Confidence Intervals Computed from 50 Sets of Simulated Data

Confidence Level Specifies Long-Run Interval Coverage

From the plot it is easy to see that not all of the intervals contain the true value of the average pressure. Data sets 16, 26, and 39 all produced intervals that did not cover the true value of the average pressure at a temperature of 65. Sometimes the interval may fail to cover the true value because the estimated pressure is unusually high or low because of the random errors in the data set. In other cases, the variability in the data may be underestimated, leading to an interval that is too short to cover the true value. However, for 47 out of 50, or approximately 95 % of the data sets, the confidence intervals did cover the true average pressure. When the number of data sets was increased to 5000, confidence intervals computed for 4723, or 94.46 %, of the data sets covered the true average pressure.
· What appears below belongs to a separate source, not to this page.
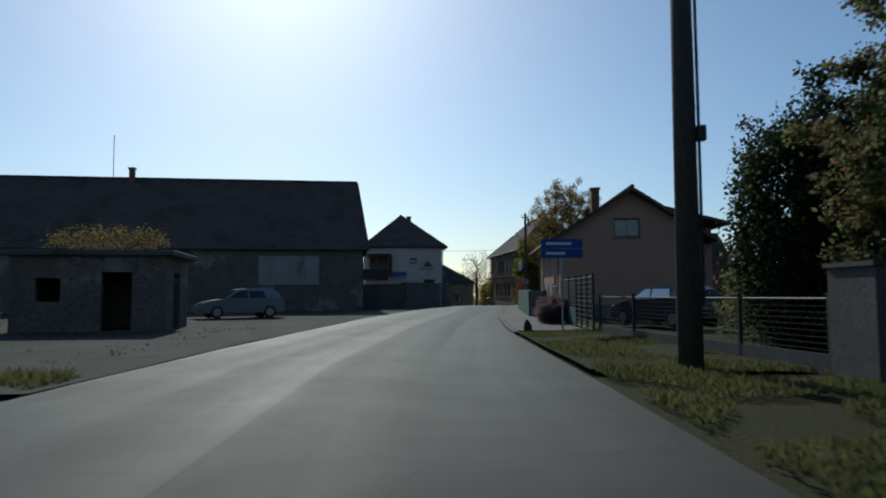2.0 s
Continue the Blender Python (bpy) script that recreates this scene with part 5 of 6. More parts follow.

Finally, when the number of data sets was increased to 10000, 95.12 % of the confidence intervals computed covered the true average pressure. Thus, the simulation shows that although any particular confidence interval might not cover its associated true value, in repeated experiments this method of constructing intervals produces intervals that cover the true value at the rate specified by the user as the confidence level. Unfortunately, when dealing with real processes with unknown parameters, it is impossible to know whether or not a particular confidence interval does contain the true value. It is nice to know that the error rate can be controlled, however, and can be set so that it is far more likely than not that each interval produced does contain the true value.

Interpretation Summary

To summarize the interpretation of the probabilistic nature of confidence intervals in words: in independent, repeated experiments, $100(1-\alpha) \, \%$ of the intervals will cover the true values, given that the assumptions needed for the construction of the intervals hold.